> **Task instructions**
Only the lines from the line with "scene.render.fps = FPS" through the line with "pose from metres" should be copied, exactly as they appear, with both ends kept.

Entries with animation source code
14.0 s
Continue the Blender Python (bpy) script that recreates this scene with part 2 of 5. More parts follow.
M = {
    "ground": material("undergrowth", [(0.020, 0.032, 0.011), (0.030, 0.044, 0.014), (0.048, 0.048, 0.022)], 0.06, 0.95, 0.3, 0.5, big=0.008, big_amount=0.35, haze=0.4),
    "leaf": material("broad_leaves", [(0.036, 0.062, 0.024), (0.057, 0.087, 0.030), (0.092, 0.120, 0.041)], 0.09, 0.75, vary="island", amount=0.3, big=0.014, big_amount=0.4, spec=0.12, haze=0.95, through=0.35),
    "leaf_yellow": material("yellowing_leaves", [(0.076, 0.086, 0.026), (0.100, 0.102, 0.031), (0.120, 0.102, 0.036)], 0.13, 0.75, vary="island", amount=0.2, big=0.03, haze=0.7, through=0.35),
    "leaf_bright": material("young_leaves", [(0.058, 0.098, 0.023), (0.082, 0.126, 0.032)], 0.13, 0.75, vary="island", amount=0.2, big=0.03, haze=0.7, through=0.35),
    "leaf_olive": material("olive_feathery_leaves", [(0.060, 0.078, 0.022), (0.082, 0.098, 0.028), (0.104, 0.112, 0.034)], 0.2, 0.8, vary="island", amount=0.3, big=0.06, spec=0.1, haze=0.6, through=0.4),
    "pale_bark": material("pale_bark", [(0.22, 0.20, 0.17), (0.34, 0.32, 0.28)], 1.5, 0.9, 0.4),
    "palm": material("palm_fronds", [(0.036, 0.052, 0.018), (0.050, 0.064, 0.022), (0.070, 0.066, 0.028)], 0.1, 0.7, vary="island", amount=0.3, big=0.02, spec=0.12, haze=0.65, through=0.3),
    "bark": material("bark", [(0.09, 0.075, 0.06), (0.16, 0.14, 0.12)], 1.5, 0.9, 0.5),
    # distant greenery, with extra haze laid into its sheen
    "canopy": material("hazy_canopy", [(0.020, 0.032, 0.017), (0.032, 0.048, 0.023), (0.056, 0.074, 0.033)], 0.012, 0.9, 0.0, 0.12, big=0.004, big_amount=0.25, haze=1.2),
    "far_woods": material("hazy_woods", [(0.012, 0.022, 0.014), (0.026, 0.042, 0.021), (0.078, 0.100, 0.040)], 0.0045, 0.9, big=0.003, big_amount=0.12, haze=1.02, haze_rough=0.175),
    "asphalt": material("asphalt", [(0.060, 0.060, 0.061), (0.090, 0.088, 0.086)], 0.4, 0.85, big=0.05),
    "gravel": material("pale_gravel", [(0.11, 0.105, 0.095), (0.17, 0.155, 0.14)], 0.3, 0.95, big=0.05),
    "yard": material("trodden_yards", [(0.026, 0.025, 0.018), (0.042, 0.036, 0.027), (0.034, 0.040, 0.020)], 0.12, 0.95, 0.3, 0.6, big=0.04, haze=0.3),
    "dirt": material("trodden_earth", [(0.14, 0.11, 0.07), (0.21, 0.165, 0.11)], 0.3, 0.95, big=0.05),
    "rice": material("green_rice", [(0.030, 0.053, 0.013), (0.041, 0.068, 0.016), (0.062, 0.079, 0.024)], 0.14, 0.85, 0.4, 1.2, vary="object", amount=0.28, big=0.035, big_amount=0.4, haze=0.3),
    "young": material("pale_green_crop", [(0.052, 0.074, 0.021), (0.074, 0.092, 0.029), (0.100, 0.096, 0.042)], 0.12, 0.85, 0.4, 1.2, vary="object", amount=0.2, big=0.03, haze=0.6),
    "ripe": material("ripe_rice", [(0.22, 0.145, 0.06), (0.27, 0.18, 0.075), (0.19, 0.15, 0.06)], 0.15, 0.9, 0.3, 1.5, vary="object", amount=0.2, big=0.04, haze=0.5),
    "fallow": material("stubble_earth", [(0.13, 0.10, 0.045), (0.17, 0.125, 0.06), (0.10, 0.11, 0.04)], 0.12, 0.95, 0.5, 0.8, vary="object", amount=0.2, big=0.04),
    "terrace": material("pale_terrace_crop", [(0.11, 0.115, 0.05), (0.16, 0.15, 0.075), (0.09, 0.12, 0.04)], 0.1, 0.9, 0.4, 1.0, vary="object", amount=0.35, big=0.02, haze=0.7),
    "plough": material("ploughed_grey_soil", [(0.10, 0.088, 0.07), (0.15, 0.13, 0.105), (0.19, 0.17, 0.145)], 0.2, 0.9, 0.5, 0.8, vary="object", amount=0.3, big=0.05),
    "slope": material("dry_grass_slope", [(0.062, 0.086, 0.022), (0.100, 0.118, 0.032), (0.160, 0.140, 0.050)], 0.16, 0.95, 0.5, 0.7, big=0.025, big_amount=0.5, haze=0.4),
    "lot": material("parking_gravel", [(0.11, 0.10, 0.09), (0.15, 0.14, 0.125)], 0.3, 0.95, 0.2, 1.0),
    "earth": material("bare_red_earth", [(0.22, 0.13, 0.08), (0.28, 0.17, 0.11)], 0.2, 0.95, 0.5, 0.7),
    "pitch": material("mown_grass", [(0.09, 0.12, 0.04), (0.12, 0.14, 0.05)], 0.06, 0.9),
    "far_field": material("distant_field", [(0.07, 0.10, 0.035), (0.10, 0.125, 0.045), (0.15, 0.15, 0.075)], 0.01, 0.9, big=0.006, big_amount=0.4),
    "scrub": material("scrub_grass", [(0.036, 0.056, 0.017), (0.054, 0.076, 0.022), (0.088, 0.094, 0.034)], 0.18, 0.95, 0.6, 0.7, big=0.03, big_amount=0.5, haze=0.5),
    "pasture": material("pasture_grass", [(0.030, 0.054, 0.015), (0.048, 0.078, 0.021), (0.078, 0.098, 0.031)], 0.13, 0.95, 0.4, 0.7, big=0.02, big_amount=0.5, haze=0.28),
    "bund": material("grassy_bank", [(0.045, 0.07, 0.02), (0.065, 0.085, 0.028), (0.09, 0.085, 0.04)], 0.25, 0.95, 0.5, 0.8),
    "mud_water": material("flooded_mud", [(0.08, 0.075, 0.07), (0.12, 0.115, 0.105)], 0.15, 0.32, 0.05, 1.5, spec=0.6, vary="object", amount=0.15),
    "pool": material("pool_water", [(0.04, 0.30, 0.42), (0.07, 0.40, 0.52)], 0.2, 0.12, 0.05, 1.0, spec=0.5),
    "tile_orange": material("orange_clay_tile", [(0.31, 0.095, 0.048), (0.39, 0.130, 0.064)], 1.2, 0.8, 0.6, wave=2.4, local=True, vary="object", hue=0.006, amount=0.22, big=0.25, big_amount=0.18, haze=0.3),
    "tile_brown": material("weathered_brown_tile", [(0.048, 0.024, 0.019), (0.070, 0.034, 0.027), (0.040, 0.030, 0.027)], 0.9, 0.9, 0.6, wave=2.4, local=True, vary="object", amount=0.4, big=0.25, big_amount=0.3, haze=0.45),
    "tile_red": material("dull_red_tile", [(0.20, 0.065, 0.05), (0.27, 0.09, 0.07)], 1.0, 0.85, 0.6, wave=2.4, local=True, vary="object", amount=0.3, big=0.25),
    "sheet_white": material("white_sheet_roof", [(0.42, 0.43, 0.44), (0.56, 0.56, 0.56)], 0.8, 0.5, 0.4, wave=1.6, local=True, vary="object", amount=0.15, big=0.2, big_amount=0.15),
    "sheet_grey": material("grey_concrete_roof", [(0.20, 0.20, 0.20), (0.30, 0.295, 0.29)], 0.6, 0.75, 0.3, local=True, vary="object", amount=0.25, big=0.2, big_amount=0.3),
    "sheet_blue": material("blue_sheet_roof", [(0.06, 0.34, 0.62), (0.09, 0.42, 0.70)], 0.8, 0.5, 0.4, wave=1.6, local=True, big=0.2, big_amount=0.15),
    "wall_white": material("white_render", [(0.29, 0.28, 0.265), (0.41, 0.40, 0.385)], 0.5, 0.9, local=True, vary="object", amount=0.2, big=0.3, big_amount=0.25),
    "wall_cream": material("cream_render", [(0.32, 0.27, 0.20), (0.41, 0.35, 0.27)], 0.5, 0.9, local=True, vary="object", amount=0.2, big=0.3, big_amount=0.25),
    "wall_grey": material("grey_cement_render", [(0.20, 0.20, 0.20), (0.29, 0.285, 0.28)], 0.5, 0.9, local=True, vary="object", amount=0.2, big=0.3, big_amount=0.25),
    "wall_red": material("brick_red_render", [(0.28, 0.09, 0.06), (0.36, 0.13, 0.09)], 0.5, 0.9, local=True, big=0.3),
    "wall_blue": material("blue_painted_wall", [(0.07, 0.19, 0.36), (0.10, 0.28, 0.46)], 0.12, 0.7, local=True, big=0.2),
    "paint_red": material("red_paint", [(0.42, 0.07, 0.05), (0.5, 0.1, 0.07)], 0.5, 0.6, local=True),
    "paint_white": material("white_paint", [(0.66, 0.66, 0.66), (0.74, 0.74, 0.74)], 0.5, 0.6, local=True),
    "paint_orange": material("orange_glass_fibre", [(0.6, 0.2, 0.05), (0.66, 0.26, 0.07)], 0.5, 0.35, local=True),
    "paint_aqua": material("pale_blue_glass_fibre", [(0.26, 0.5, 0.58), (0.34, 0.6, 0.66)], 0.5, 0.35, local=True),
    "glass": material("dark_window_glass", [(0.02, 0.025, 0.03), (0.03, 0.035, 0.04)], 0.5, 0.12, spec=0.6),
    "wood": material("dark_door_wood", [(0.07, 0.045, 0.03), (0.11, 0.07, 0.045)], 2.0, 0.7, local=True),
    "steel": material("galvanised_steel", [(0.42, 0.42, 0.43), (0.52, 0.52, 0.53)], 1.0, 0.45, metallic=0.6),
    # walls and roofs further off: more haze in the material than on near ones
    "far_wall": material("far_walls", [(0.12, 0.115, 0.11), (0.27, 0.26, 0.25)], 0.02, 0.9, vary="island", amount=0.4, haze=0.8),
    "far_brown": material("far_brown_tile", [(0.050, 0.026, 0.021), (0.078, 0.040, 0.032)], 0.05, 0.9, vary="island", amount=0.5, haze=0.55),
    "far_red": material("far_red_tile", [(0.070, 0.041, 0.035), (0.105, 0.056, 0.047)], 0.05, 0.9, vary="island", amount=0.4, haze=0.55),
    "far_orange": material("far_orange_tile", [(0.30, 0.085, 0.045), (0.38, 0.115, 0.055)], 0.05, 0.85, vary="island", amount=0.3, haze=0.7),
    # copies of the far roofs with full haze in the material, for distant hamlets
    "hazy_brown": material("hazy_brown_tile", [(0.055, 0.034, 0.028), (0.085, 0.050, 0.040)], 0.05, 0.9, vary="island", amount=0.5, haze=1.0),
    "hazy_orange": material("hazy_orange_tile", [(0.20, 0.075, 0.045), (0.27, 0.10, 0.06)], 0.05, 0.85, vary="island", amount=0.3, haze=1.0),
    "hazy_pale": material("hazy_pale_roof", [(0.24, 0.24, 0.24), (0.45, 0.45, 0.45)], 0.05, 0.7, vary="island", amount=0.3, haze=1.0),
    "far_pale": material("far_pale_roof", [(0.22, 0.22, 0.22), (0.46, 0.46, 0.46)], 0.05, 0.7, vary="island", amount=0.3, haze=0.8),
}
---
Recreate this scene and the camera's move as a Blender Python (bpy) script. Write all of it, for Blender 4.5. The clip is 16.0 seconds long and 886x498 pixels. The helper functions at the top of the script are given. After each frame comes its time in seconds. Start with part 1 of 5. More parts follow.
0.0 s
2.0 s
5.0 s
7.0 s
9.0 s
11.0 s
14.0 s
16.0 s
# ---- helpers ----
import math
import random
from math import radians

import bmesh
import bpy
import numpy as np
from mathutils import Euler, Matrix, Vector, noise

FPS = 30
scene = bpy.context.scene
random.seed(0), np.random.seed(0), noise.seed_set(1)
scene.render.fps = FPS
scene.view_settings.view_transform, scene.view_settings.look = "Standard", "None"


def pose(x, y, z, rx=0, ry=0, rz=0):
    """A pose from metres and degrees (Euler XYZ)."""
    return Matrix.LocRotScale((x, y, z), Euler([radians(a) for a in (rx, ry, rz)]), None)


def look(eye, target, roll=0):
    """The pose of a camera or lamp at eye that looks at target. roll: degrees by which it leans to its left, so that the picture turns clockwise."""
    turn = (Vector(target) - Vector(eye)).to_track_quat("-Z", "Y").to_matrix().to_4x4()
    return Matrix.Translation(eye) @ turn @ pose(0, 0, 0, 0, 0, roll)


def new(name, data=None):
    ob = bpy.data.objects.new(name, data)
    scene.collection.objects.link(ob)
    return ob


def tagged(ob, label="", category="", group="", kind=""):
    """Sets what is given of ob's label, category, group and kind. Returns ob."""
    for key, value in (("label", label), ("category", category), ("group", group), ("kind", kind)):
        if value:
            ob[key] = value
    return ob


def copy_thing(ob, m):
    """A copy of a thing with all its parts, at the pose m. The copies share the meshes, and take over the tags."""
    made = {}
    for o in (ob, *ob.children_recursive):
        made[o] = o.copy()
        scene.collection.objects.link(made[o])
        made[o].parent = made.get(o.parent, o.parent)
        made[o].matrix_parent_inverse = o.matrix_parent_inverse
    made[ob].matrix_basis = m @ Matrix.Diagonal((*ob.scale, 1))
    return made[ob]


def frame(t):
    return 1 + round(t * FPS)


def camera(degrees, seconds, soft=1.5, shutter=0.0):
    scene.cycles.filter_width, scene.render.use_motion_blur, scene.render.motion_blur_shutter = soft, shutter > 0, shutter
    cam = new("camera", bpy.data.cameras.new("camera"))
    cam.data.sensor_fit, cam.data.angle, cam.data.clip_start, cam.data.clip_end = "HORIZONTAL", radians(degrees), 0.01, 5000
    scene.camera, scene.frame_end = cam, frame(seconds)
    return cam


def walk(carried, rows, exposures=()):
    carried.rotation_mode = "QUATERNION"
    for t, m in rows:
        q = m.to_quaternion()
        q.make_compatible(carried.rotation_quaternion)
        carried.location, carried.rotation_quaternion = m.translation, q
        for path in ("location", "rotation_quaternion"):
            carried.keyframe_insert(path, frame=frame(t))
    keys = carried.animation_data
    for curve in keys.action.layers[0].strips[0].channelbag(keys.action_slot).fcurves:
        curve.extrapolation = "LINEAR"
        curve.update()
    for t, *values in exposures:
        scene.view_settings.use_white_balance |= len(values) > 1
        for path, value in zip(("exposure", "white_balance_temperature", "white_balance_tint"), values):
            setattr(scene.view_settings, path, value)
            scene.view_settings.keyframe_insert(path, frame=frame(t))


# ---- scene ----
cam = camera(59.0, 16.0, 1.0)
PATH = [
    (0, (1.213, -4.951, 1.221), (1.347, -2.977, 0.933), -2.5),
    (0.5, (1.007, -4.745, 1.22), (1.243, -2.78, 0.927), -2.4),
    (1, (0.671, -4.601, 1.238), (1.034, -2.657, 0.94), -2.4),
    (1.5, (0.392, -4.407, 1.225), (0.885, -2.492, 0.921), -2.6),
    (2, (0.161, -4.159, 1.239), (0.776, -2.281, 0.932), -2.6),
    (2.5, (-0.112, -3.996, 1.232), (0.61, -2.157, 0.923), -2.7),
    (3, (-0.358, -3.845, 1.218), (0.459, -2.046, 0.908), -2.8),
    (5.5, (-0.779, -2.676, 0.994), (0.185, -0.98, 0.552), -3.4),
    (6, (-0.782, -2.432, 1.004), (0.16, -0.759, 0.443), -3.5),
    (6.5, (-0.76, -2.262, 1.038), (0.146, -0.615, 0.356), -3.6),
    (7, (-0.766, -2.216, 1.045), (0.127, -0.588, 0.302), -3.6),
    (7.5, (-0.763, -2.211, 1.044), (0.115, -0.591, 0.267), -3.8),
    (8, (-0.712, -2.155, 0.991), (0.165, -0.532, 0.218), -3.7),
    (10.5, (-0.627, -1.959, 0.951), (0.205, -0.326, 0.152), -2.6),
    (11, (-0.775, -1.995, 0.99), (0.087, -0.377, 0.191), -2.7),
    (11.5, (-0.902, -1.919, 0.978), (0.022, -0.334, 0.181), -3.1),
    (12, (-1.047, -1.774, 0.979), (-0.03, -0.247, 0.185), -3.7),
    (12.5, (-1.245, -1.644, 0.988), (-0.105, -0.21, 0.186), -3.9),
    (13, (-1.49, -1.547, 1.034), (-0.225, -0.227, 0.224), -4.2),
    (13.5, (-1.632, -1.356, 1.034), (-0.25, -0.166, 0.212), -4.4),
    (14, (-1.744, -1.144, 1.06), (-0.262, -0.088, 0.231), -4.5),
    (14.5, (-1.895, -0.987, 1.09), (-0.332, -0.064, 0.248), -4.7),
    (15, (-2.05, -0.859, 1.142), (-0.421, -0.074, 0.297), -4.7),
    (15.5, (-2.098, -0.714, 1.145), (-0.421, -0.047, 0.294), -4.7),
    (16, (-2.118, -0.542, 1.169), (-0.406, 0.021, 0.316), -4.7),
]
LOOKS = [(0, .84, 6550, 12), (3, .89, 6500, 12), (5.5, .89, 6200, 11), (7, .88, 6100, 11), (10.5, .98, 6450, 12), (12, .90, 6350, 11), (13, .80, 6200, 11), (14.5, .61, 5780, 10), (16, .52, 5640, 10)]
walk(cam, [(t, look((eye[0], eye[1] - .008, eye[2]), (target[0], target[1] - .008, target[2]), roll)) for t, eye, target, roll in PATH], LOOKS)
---
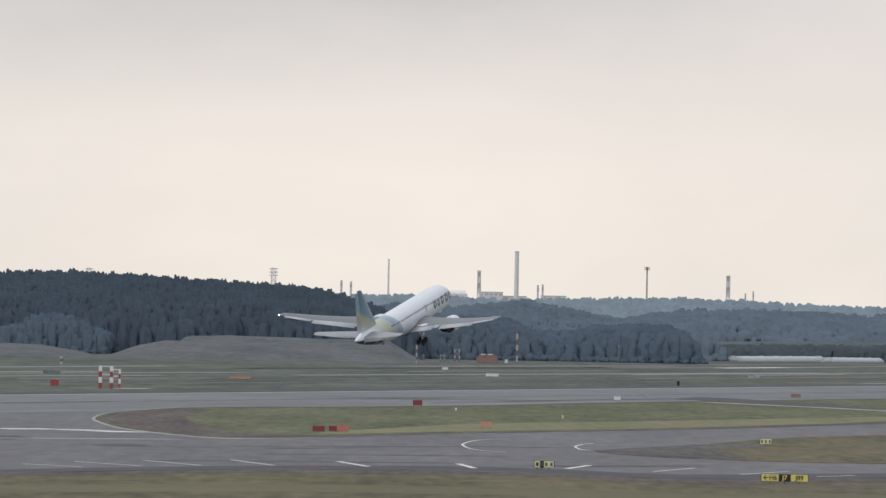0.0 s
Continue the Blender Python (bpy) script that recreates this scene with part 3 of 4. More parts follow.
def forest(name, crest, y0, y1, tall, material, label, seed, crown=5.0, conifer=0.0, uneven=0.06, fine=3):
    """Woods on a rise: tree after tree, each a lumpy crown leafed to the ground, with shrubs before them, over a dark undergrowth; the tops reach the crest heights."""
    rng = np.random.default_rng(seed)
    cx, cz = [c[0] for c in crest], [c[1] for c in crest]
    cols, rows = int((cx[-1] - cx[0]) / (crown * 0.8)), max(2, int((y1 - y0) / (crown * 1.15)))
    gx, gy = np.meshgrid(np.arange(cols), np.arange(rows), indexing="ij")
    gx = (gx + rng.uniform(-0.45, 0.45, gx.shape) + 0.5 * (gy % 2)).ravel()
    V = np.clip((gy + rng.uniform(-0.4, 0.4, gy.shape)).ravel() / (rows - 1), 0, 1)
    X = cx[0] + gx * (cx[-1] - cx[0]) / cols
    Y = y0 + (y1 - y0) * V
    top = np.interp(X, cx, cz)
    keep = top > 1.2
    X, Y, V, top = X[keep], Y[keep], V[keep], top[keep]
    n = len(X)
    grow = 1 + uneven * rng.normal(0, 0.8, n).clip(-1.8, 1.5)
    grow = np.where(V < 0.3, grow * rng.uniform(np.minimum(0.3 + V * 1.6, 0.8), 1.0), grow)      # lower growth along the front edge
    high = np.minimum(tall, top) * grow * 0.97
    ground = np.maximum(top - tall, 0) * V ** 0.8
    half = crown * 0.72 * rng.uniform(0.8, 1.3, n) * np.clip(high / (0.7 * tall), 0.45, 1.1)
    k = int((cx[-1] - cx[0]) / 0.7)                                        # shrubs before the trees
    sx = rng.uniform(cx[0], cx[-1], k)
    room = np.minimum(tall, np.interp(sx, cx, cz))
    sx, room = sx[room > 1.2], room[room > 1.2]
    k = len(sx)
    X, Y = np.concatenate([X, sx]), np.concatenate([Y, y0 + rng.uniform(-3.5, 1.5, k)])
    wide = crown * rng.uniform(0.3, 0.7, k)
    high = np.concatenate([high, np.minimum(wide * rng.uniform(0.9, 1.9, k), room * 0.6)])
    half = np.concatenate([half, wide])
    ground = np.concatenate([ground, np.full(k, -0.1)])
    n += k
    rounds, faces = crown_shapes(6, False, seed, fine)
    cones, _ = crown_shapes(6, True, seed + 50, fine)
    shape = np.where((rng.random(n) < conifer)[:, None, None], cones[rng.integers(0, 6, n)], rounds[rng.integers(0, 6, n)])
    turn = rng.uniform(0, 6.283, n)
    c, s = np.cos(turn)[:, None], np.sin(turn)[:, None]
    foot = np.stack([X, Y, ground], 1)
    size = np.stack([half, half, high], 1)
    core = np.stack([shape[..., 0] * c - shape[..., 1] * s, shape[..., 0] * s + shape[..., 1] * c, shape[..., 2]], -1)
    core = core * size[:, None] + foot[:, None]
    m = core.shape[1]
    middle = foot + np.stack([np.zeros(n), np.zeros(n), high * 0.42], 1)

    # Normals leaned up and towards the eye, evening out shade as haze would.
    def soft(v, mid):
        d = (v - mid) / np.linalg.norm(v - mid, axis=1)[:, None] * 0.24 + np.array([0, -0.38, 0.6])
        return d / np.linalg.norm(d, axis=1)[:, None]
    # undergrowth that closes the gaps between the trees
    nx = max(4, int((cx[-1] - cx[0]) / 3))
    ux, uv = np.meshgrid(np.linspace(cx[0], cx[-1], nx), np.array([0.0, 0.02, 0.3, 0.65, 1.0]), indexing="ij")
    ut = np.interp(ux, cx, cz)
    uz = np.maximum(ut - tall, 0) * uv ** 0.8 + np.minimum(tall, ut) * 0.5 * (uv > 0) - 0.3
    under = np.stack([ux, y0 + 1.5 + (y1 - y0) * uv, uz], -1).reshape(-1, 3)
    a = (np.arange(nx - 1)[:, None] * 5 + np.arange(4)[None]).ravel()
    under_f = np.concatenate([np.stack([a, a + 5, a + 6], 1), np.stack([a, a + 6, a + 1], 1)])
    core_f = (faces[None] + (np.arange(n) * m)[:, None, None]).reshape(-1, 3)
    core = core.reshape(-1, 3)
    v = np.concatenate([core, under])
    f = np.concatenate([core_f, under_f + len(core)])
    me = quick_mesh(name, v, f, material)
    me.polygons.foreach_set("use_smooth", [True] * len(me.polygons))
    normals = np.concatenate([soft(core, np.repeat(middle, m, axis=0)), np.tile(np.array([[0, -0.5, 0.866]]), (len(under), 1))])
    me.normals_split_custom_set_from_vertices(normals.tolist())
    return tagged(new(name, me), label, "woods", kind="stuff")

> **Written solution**
scene.render.fps = FPS
scene.view_settings.view_transform, scene.view_settings.look = "Standard", "None"


def pose(x, y, z, rx=0, ry=0, rz=0):
    """A pose from metres and degrees (Euler XYZ)."""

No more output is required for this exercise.